Pas question, cependant, de faire n’importe quoi. Si, grâce à Twitter notamment, tout le monde peut prendre la parole en direct, sans intermédiaire et anonymement pour signaler des dysfonctionnements, il convient de respecter la loi, met en garde Ophélie Guillerme. « Les réseaux sociaux représentent une liberté d’expression, mais il ne faut pas oublier la définition légale du lanceur d’alerte. Attention à ne pas diffamer. Il y a un cadre, des prérequis à respecter », rappelle celle qui propose de « nommer un référent lanceur d’alerte dans chaque structure, de la même manière qu’il existe un référent RGPD ou harcèlement sexuel ». Pour sa part, Camille Lucas Touati suggère de « former tous les professionnels au cadre juridique des lanceurs d’alerte ». Une formation de ce type est déjà dispensée par la Maison des lanceurs d’alerte, et a pour objet de permettre aux salariés du secteur médico-social de comprendre la législation et d’identifier les besoins et les bonnes pratiques. « Mais il appartient aussi aux directions de véhiculer et de diffuser la culture de l’alerte, estime Juliette Alibert. Or certaines couvrent les dysfonctionnements dénoncés par les professionnels. »

Il est trop tôt pour savoir si la nouvelle loi permettra aux professionnels de témoigner ouvertement des négligences envers les publics sans craindre des répercussions. Mais tous les lanceurs d’alerte qui l’ont l’osé par le passé déclarent d’une seule voix que si c’était à refaire, ils le referaient.

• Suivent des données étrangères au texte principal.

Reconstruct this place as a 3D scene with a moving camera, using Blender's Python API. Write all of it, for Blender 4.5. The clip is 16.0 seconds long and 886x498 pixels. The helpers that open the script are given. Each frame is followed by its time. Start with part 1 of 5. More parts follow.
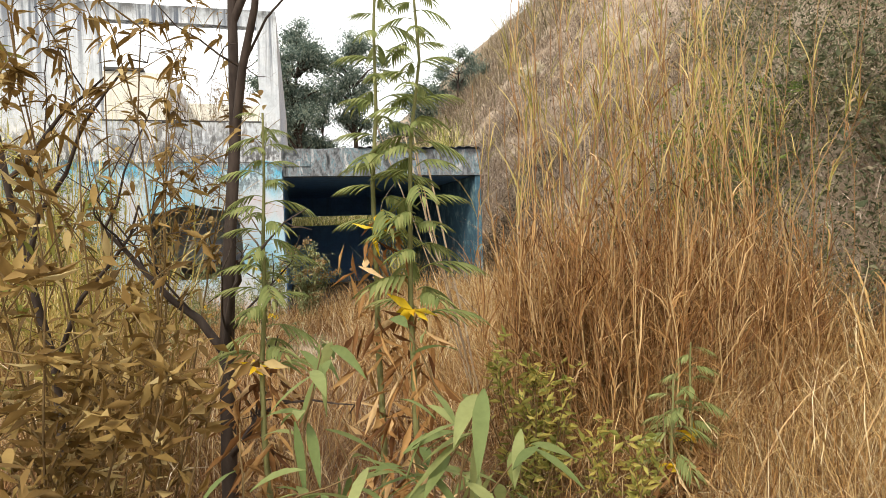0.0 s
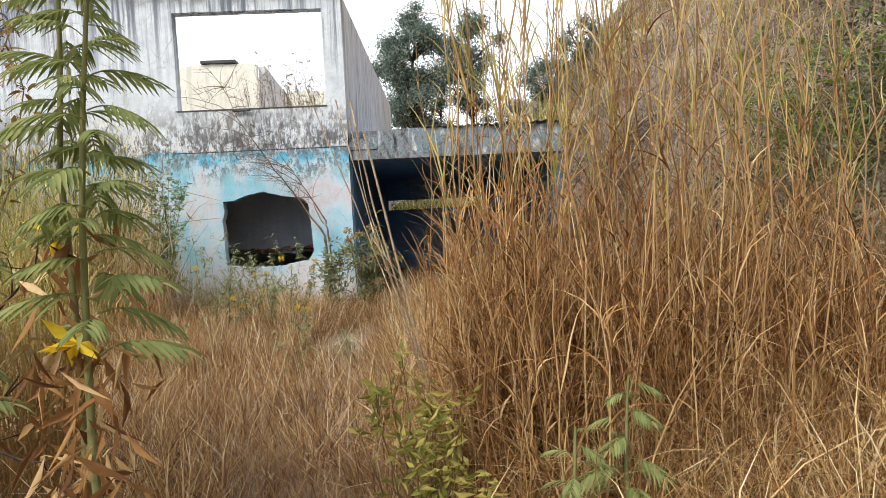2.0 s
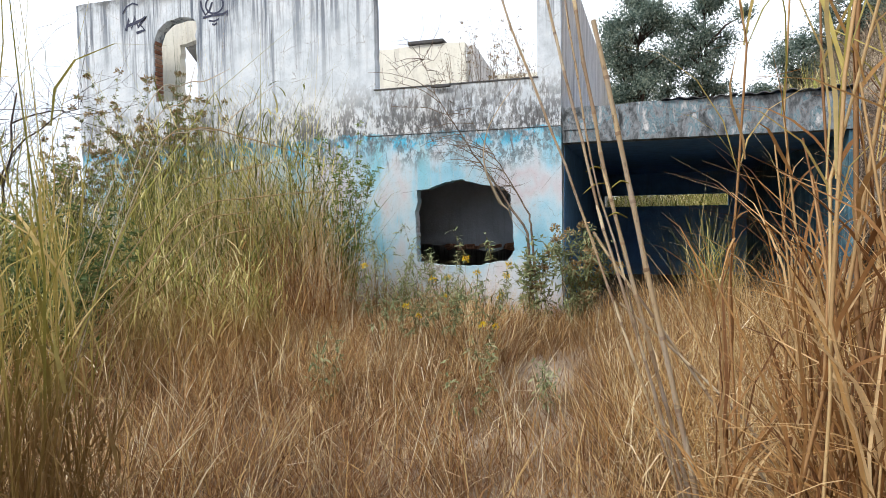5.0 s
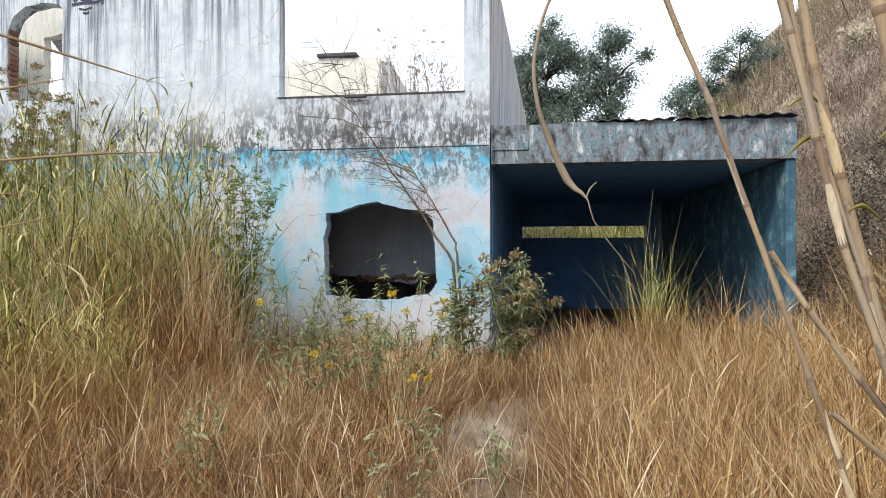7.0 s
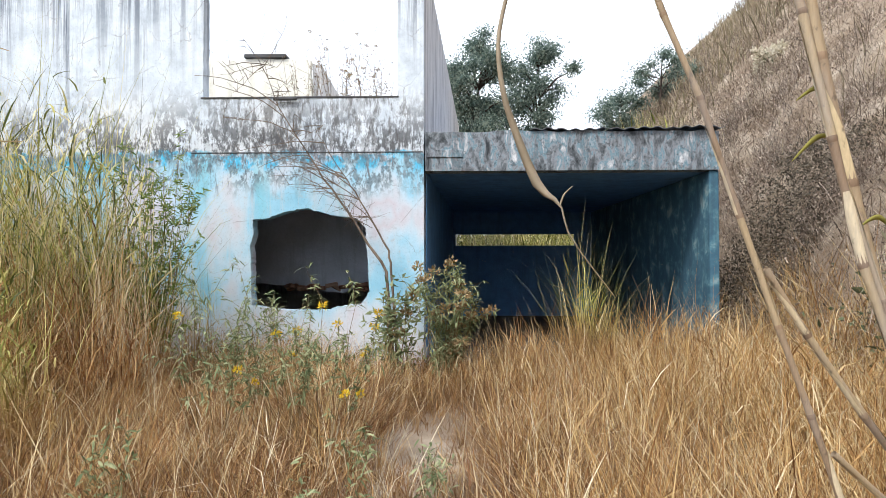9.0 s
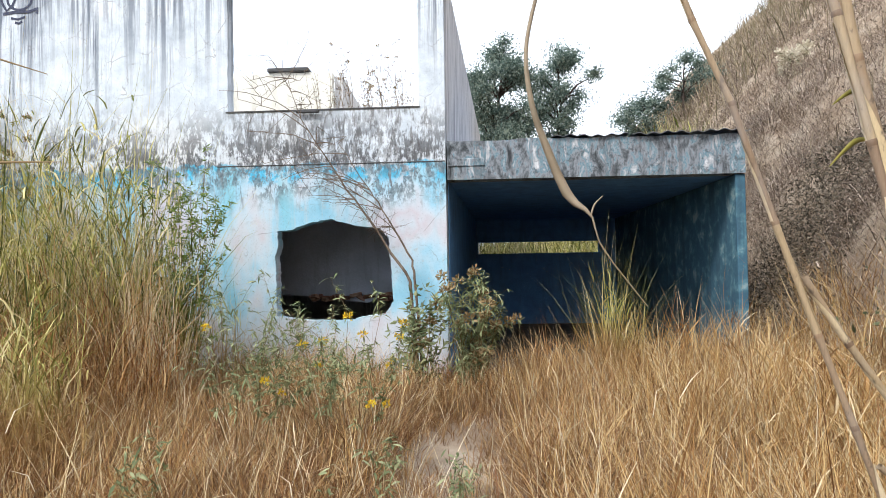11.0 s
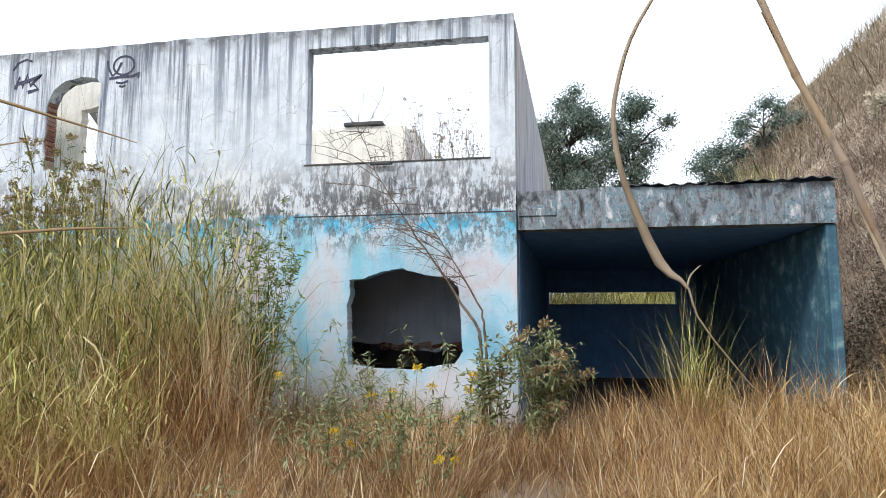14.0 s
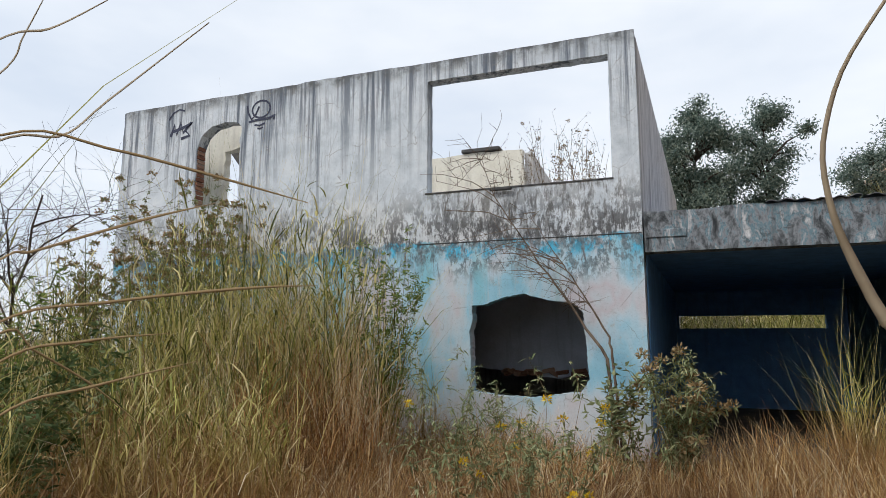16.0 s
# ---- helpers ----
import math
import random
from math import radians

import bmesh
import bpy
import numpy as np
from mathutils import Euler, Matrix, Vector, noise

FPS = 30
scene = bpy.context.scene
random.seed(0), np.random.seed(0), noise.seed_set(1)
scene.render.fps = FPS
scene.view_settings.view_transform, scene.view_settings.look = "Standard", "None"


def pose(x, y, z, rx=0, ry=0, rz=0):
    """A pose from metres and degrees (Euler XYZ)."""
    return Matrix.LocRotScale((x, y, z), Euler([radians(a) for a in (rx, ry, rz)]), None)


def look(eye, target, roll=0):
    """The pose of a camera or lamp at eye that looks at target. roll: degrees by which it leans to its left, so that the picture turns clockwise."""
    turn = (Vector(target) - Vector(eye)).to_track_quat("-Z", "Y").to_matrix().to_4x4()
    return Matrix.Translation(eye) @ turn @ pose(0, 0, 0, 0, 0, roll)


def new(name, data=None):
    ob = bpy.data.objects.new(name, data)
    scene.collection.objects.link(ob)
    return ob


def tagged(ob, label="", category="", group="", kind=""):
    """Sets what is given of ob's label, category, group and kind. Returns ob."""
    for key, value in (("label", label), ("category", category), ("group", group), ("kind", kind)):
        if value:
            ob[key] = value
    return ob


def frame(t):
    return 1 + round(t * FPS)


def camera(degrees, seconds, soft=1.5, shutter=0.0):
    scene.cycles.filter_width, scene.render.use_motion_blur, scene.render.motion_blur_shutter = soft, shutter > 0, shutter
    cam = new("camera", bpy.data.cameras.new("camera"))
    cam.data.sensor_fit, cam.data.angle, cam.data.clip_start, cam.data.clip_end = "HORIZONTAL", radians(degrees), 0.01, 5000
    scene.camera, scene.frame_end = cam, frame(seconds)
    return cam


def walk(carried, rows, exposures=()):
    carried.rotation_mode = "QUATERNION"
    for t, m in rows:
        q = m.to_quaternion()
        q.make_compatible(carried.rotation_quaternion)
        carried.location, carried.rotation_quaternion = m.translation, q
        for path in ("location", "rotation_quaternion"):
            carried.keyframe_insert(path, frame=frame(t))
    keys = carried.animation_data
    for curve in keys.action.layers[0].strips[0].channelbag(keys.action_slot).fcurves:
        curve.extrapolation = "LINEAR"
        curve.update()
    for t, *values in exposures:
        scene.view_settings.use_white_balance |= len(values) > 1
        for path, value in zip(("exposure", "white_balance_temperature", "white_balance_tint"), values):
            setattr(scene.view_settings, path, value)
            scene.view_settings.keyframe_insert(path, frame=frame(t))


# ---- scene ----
cam = camera(70.9, 16.0, soft=0.75)
PATH = [
    (0, (-0.24, -11.427, 1.415), (0.292, -9.5, 1.353), -1.9),
    (0.5, (0.34, -11.415, 1.412), (0.758, -9.461, 1.345), -2.7),
    (1, (0.662, -11.175, 1.433), (1.098, -9.225, 1.345), -2.3),
    (1.5, (0.886, -11.053, 1.369), (1.236, -9.085, 1.296), -2.6),
    (2, (1.056, -10.905, 1.408), (1.146, -8.91, 1.303), -2.9),
    (2.5, (1.146, -10.586, 1.432), (1.084, -8.59, 1.329), -1.9),
    (3, (1.232, -10.31, 1.402), (1.038, -8.322, 1.289), -2.1),
    (3.5, (1.217, -9.967, 1.386), (0.793, -8.015, 1.282), -1.9),
    (4, (1.084, -9.672, 1.388), (0.574, -7.741, 1.283), -1.6),
    (4.2, (1.035, -9.564, 1.387), (0.489, -7.644, 1.275), -1.6),
    (6.3, (0.625, -8.255, 1.312), (0.069, -6.334, 1.285), 0.0),
    (6.5, (0.571, -8.16, 1.314), (0.051, -6.229, 1.291), 0.1),
    (7, (0.473, -8.052, 1.322), (0.206, -6.07, 1.331), -0.1),
    (7.5, (0.437, -7.963, 1.326), (0.375, -5.964, 1.335), -0.1),
    (8, (0.451, -7.924, 1.323), (0.417, -5.925, 1.338), -0.2),
    (8.5, (0.449, -7.924, 1.331), (0.424, -5.924, 1.357), -0.3),
    (9, (0.441, -7.901, 1.334), (0.391, -5.902, 1.366), -0.1),
    (9.2, (0.437, -7.904, 1.337), (0.368, -5.906, 1.373), -0.3),
    (11.5, (0.433, -7.899, 1.338), (0.288, -5.906, 1.42), -0.8),
    (12, (0.459, -7.903, 1.327), (0.273, -5.916, 1.448), -0.6),
    (12.5, (0.474, -7.895, 1.325), (0.282, -5.909, 1.473), -0.9),
    (13, (0.48, -7.889, 1.325), (0.281, -5.907, 1.496), -0.4),
    (13.5, (0.463, -7.884, 1.34), (0.219, -5.908, 1.535), -0.2),
    (14, (0.42, -7.868, 1.362), (0.08, -5.909, 1.578), -0.0),
    (14.5, (0.372, -7.877, 1.374), (-0.113, -5.95, 1.601), -0.1),
    (15, (0.36, -7.878, 1.398), (-0.274, -5.999, 1.654), -0.1),
    (15.5, (0.362, -7.866, 1.399), (-0.332, -6.01, 1.67), 0.1),
    (16, (0.36, -7.863, 1.4), (-0.338, -6.011, 1.688), 0.1),
]
walk(cam, [(t, look(eye, target, roll)) for t, eye, target, roll in PATH],
     [(0, 0.62, 7150, 10), (2, 0.49, 6600, 10), (4, 0.43, 6420, 10), (6.5, 0.47, 6250, 10), (9, 0.71, 6150, 10), (11.5, 0.72, 6130, 10), (12.5, 0.64, 6100, 10), (14.5, 0.36, 6120, 10), (16, -0.19, 6350, 10)])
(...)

Les obligations légales des directeurs

Dans un guide publié en novembre 2022, la Maison des lanceurs d’alerte décortique la nouvelle loi en vigueur. Une double page s’adresse aux professionnels du social et médico-social et rappelle, entre autres, les obligations légales des directeurs. Ils doivent, par exemple, signaler « tout événement ayant pour effet de menacer ou de compromettre la santé, la sécurité ou le bien-être physique ou moral des personnes prises en charge ou accompagnées ».

Notes

(1) Voir ASH n° 3102 du 15-03-19, p. 36.

(2) Plateforme de services qui comprend un Ehpad, un Ssiad, un Saad, un centre de soins infirmiers et un accueil de jour.